In the story above, you can find links to other stories marking 30 years of the country's independence, which Slovakia celebrates on January 1.
IN OTHER NEWS:
MEP Miroslav Číž (Smer) has died, aged 68, the Smer party said. He was a member of the Committee on International Trade. The MEP also belonged with the Delegation to the EU-Russia Parliamentary Cooperation Committee. He was one of Slovakia's 14 MEPs.
The Russian embassy is ignoring the new name of the street on which it is located in Bratislava's Old Town. Instead of Boris Nemtsov Street, the embassy continues to use Godrova Street. In Devín, a Bratislava borough, people live on Kremeľská (Kremlin) Street, the Sme daily writes.

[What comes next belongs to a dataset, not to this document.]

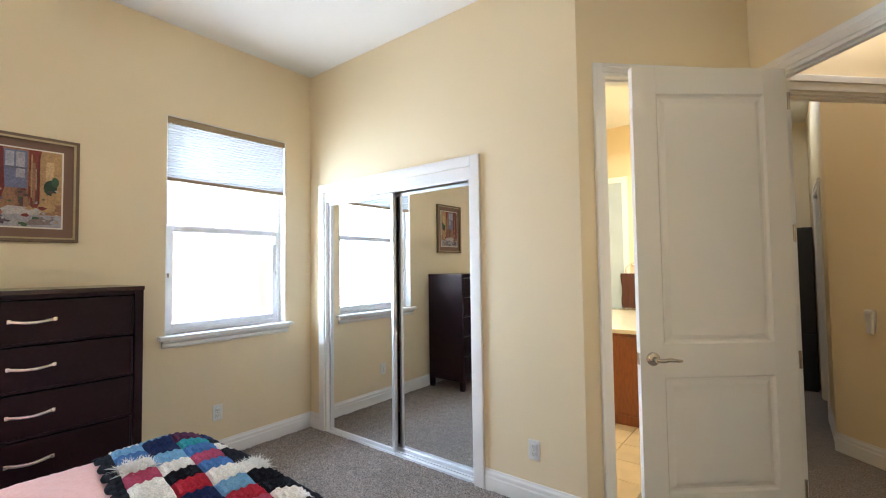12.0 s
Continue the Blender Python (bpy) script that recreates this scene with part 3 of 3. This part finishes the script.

The new and more complicated way of calculating the tax bonus, a tax benefit intended for a taxpayer who takes care of a dependent child, has been named the bureaucratic nonsense of 2022 in a poll organised by the Association of Young Entrepreneurs. The obligation to register a birth number into the business register came second. In total, 57 absurdities were submitted to the poll.
The increase in the price of heat for households in blocks of flats using gas from heating plants should not exceed €20 per MWh. The government approved the proposal on Thursday. Initially, it was supposed to be 15 per cent.

Russia's government official Dmitry Medvedev tweeted his absurd predictions for 2023, most of which suggest the collapse of the West as a result of various conflicts. Medvedev mentioned that Slovakia would become a satellite to the Fourth Reich (Germany).